Vancouver
2 min

When good scenes go bad

Unsafe play, indeed

Most of the BDSM players I know are obsessed with safety in play. As we should be! Kinky sex is potentially dangerous as all heck, as my personal examples below will illustrate. But I have some further suggestions about how to keep us safe.



I remember a scene gone wrong. I had my lover tied belly-down on my leather-covered bed, and we were doing sensation play. I was whispering words of lust into her delicate left ear when one of the 24 spiral-formed white candles I’d left burning romantically by the bedside unravelled suddenly and dropped about a tablespoonful of molten wax directly into my eye. If I hadn’t been having kinky sex, those candles might have only ruined my best tablecloth, instead of sending me over backward with a cry of “Gah! I can’t see!” Safety goggles, then, are a must for all BDSM play.



Once, mid-scene, my bottom went to powder her nose and I hastily pulled open my drawer o’ sex toys in search of a particular toy. The heavy drawer jumped its tracks, fell, and landed, corner first, on the joint of my right big toe.
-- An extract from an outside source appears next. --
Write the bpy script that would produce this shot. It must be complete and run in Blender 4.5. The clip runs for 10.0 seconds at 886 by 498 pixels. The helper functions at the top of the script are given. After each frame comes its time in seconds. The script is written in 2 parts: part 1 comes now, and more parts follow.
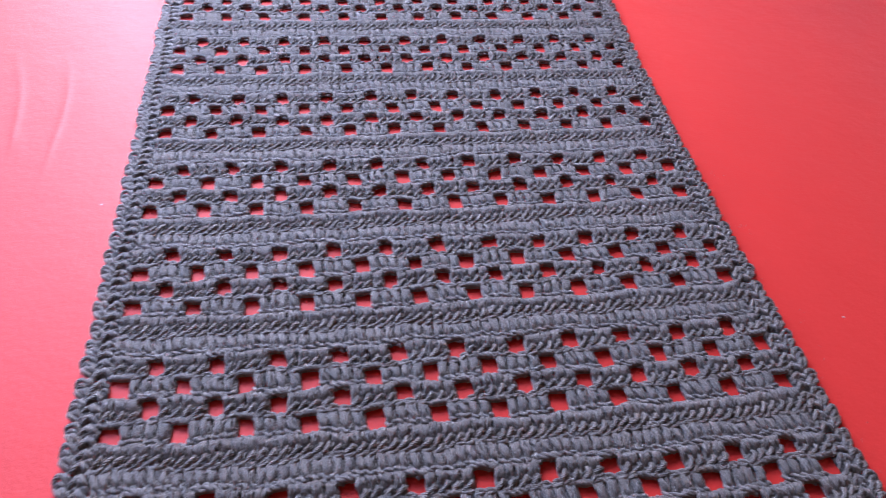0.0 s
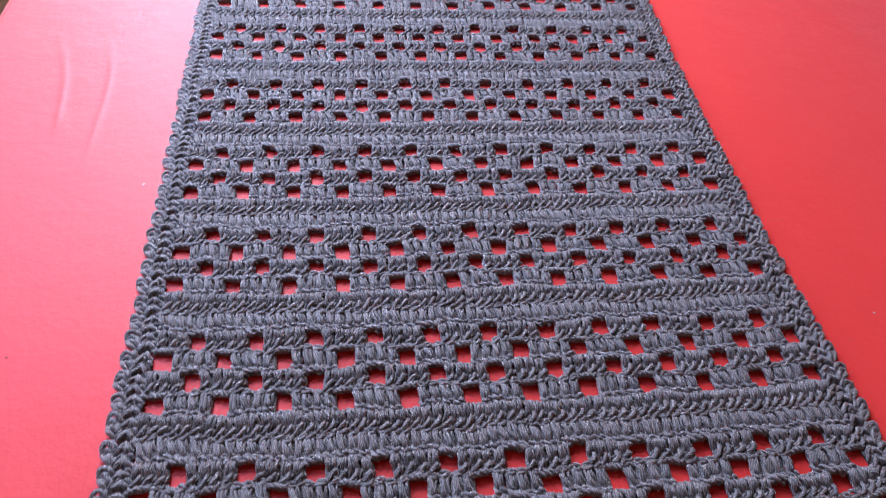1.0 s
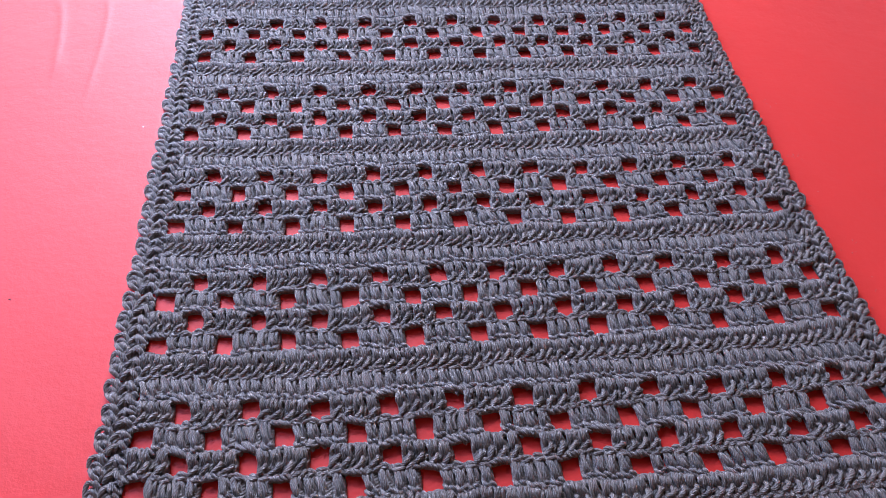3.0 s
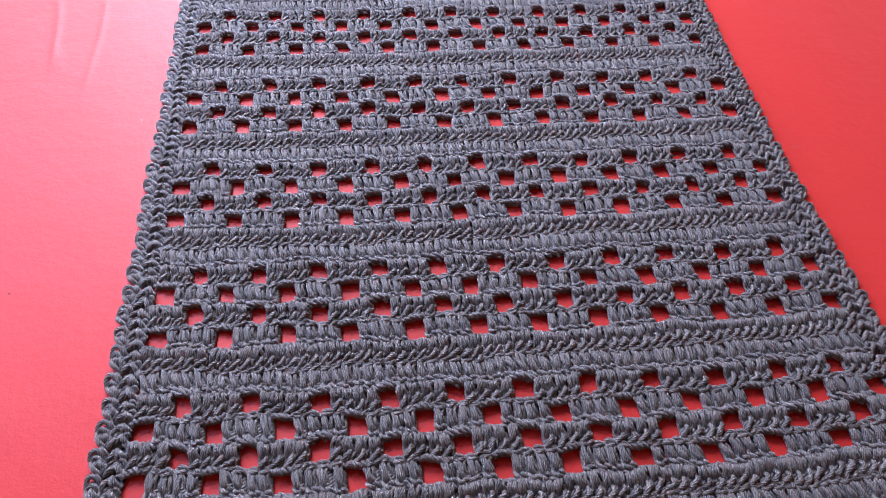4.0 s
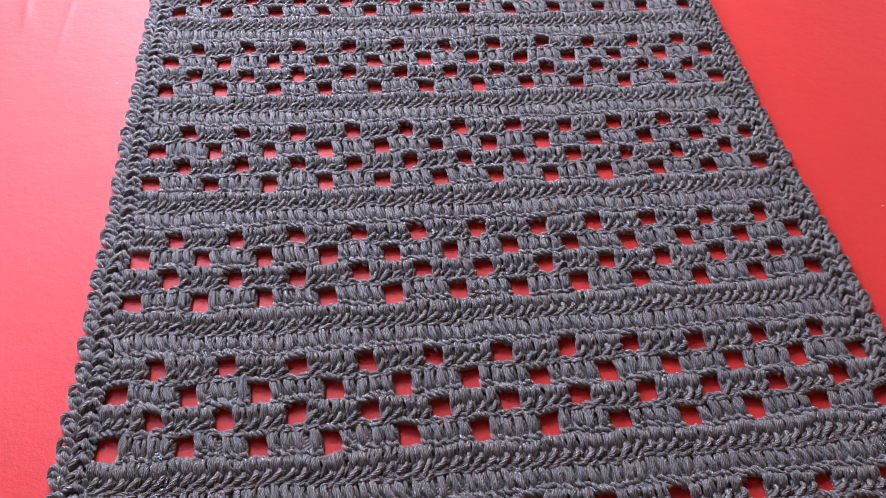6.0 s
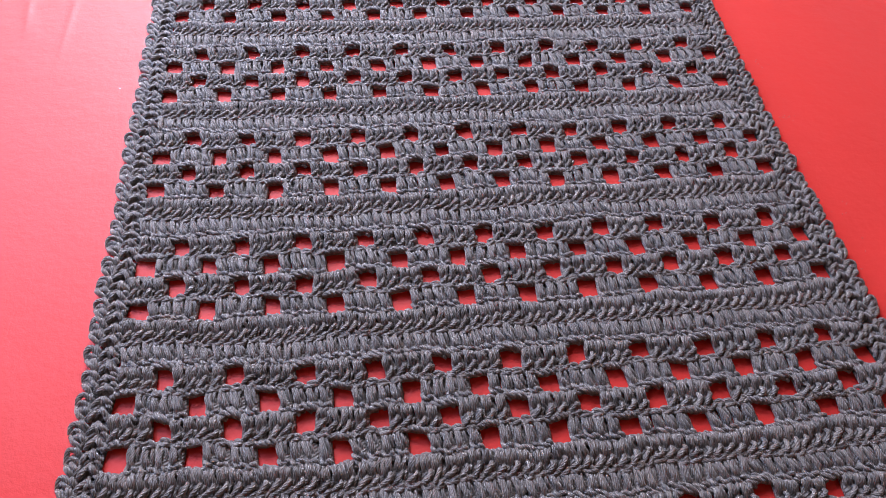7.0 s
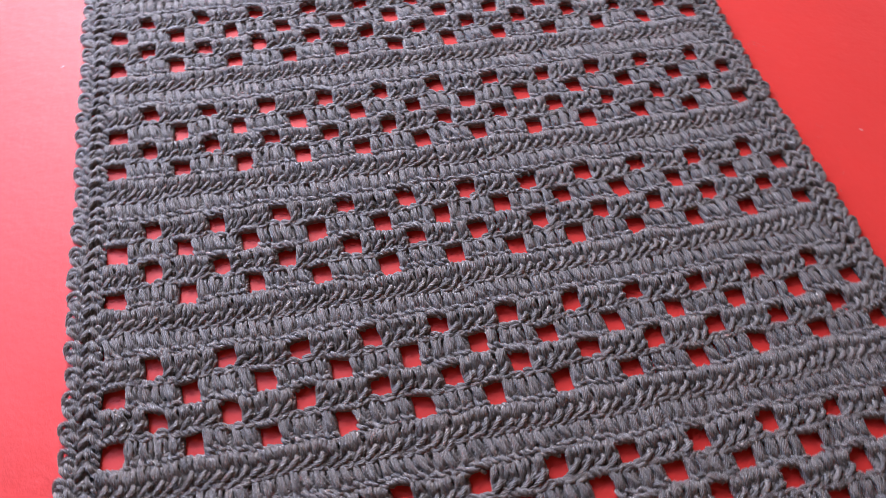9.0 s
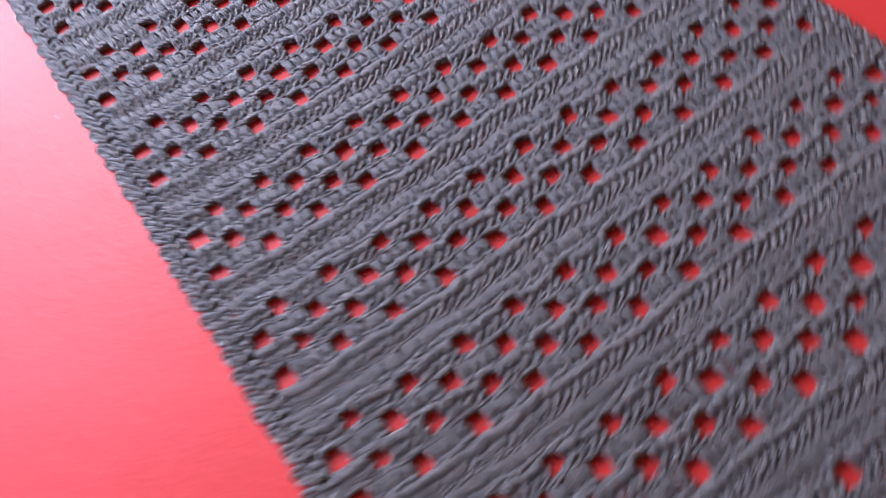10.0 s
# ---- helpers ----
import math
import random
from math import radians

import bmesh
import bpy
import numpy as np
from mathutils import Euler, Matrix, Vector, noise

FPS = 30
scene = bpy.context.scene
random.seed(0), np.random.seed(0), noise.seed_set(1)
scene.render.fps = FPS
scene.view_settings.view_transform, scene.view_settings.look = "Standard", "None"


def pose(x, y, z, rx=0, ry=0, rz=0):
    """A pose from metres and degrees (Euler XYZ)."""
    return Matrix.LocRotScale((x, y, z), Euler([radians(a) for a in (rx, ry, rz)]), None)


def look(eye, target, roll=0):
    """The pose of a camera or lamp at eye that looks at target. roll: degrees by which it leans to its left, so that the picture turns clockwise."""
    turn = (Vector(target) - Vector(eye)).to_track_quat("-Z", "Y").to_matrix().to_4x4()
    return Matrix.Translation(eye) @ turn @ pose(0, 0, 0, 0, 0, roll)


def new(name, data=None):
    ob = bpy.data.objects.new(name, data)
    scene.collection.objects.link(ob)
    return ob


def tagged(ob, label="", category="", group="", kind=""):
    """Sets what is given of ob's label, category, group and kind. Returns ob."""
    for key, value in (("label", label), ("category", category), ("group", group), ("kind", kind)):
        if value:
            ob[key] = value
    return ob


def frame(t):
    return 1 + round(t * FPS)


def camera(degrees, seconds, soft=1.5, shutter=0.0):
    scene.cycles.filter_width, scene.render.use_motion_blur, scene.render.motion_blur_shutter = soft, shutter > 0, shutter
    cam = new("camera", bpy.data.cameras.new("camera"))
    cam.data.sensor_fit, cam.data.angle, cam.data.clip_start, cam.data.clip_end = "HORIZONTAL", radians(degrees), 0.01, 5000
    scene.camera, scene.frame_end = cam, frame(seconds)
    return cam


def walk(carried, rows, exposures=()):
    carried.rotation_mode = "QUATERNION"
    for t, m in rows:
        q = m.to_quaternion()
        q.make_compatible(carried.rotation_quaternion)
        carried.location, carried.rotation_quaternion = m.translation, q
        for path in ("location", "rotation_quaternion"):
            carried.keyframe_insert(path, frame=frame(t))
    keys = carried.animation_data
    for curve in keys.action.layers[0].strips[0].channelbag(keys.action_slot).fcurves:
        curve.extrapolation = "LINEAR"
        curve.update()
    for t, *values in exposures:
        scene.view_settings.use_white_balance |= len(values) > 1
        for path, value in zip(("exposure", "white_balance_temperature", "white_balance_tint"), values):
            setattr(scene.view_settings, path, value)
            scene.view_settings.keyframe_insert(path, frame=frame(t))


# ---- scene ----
cam = camera(67.83, 10.0, soft=0.7, shutter=0.95)
# seconds, place, turn
ROWS = [
    (0.0, 0.1081, -0.0733, 0.2892, 41.01, -4.53, -8.5),
    (0.5, 0.0978, -0.0757, 0.2909, 40.63, -4.27, -7.08),
    (1.0, 0.0975, -0.079, 0.2905, 40.22, -4.37, -6.52),
    (1.5, 0.0959, -0.0809, 0.282, 38.23, -4.08, -5.48),
    (2.0, 0.0994, -0.0813, 0.2796, 37.47, -3.82, -5.82),
    (2.5, 0.1037, -0.083, 0.2772, 37.07, -3.05, -5.95),
    (4.0, 0.1036, -0.0828, 0.2756, 36.2, -2.73, -6.3),
    (4.5, 0.1063, -0.0832, 0.2735, 35.91, -2.85, -5.95),
    (5.0, 0.1079, -0.0845, 0.2715, 35.87, -3.07, -6.46),
    (5.5, 0.1107, -0.0867, 0.2683, 34.57, -2.38, -6.34),
    (5.7, 0.111, -0.0873, 0.2684, 34.35, -2.92, -6.49),
    (7.0, 0.1052, -0.0834, 0.2691, 34.4, -3.39, -6.95),
    (7.5, 0.1075, -0.0814, 0.2691, 34.12, -3.33, -7.0),
    (8.0, 0.109, -0.0846, 0.2672, 33.76, -3.59, -6.79),
    (8.5, 0.1097, -0.0884, 0.2649, 32.52, -3.52, -8.11),
    (9.0, 0.0963, -0.0763, 0.2626, 30.88, -3.27, -13.0),
    (9.2, 0.0874, -0.0781, 0.264, 32.39, -3.3, -15.92),
    (9.5, 0.0719, -0.0879, 0.2632, 32.02, -1.46, -22.32),
    (9.8, 0.0532, -0.1095, 0.2705, 28.69, 3.28, -30.57),
    (9.9, 0.0460, -0.1115, 0.2815, 26.65, 4.1, -33.62),
    (10.0, 0.0386, -0.1099, 0.2931, 24.82, 5.05, -36.25),
]
walk(cam, [(t, pose(x, y, z, rx, ry, rz)) for t, x, y, z, rx, ry, rz in ROWS],
     exposures=((0.0, 0.0, 5680, 22), (2.5, 0.0, 5730, 22), (4.5, 0.0, 5980, 21), (7.0, 0.06, 6380, 20), (9.0, 0.12, 6430, 20), (10.0, 0.14, 5900, 21)))

# ---------------------------------------------------------------- world and light
world = bpy.data.worlds.new("daylight")
scene.world = world
world.use_nodes = True
sky = world.node_tree.nodes.new("ShaderNodeTexSky")
sky.sky_type, sky.sun_disc = "NISHITA", False
sky.sun_elevation, sky.sun_rotation = radians(40), radians(160)
world.node_tree.links.new(sky.outputs[0], world.node_tree.nodes["Background"].inputs[0])
world.node_tree.nodes["Background"].inputs[1].default_value = 0.12

# The tabletop is z = 0. The room, its walls unseen and set for bounce light: x, y and height limits.
X0, X1, Y0, Y1, FLOOR, CEIL = -0.42, 1.40, -1.3, 1.02, -0.75, 1.95
WIN = (-0.37, 0.08, 0.16, 1.10)      # window opening in the far wall: x from, x to, z from, z to
ADDED_WIN_W = (0.24, 0.96, 0.18, 0.92)     # added, unseen side window, brightens the left: y from, y to, z from, z to


def daylight(centre, aim, width, height, watts, colour):
    lamp = bpy.data.lights.new("unseen_window_daylight", "AREA")
    lamp.shape, lamp.size, lamp.size_y, lamp.energy, lamp.color = "RECTANGLE", width, height, watts, colour
    new("unseen_window_daylight", lamp).matrix_world = look(centre, aim)


daylight(((WIN[0] + WIN[1]) / 2, Y1 + 0.06, (WIN[2] + WIN[3]) / 2), (0.0, 0.6, 0.0), WIN[1] - WIN[0], WIN[3] - WIN[2], 25.5, (0.81, 0.86, 0.98))
# Second, bluish lamp is added to lift the left side; no such window known.
daylight((X0 - 0.06, (ADDED_WIN_W[0] + ADDED_WIN_W[1]) / 2, (ADDED_WIN_W[2] + ADDED_WIN_W[3]) / 2), (0.0, 0.5, 0.0), ADDED_WIN_W[1] - ADDED_WIN_W[0], ADDED_WIN_W[3] - ADDED_WIN_W[2], 9.3, (0.46, 0.62, 1.0))


# ---------------------------------------------------------------- materials
def material(name):
    m = bpy.data.materials.new(name)
    m.use_nodes = True
    return m, m.node_tree.nodes, m.node_tree.links, m.node_tree.nodes["Principled BSDF"]


def mixed(nodes, links, fac, a, b):
    n = nodes.new("ShaderNodeMix")
    n.data_type = "RGBA"
    links.new(fac, n.inputs[0])
    for i, v in ((6, a), (7, b)):
        if isinstance(v, tuple):
            n.inputs[i].default_value = v
        else:
            links.new(v, n.inputs[i])
    return n.outputs[2]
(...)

When my bottom came back into the bedroom, there I was, sitting flat on the floor, holding my toe and whimpering in a most untoppish fashion. Unsafe play, indeed. BDSM should therefore only be done in CSA-approved steel-toed boots.



Once while flirting in a rather physical manner with a handsome butch I wanted to top, I got into a very minor grappling match with her in my bathroom. But everything’s fun until some butch slips and falls against the tub edge, my mother always said. Therefore I suggest outfitting all butches in air bags before any playful interaction.



And recently, I was happily engaged in placing clothespins over folds of skin across the shoulders and back of a pretty girl. Her polydactylous and clumsy cat leapt onto the window ledge and hurled a huge mugful of piping hot tea over both of us; a sort of tea tsunami. Later, after we hastily unpinched her and peeled off our soggy jeans, we commented on how the cat had seemed to enjoy our shrieks at the deluge of steaming liquid. Perhaps he was kinky, too. In any case, the impact of this BDSM-related accident would have been reduced if we’d been wearing proper safety gear; in this case, full-body neoprene wetsuits for both of us.



I hope this column prompts us all to take a closer look at safety; I certainly hope to see my gear suggestions being implemented at public play parties about town.



Especially the wetsuits and airbags.



* Elaine Miller is a firm believer in safer sex.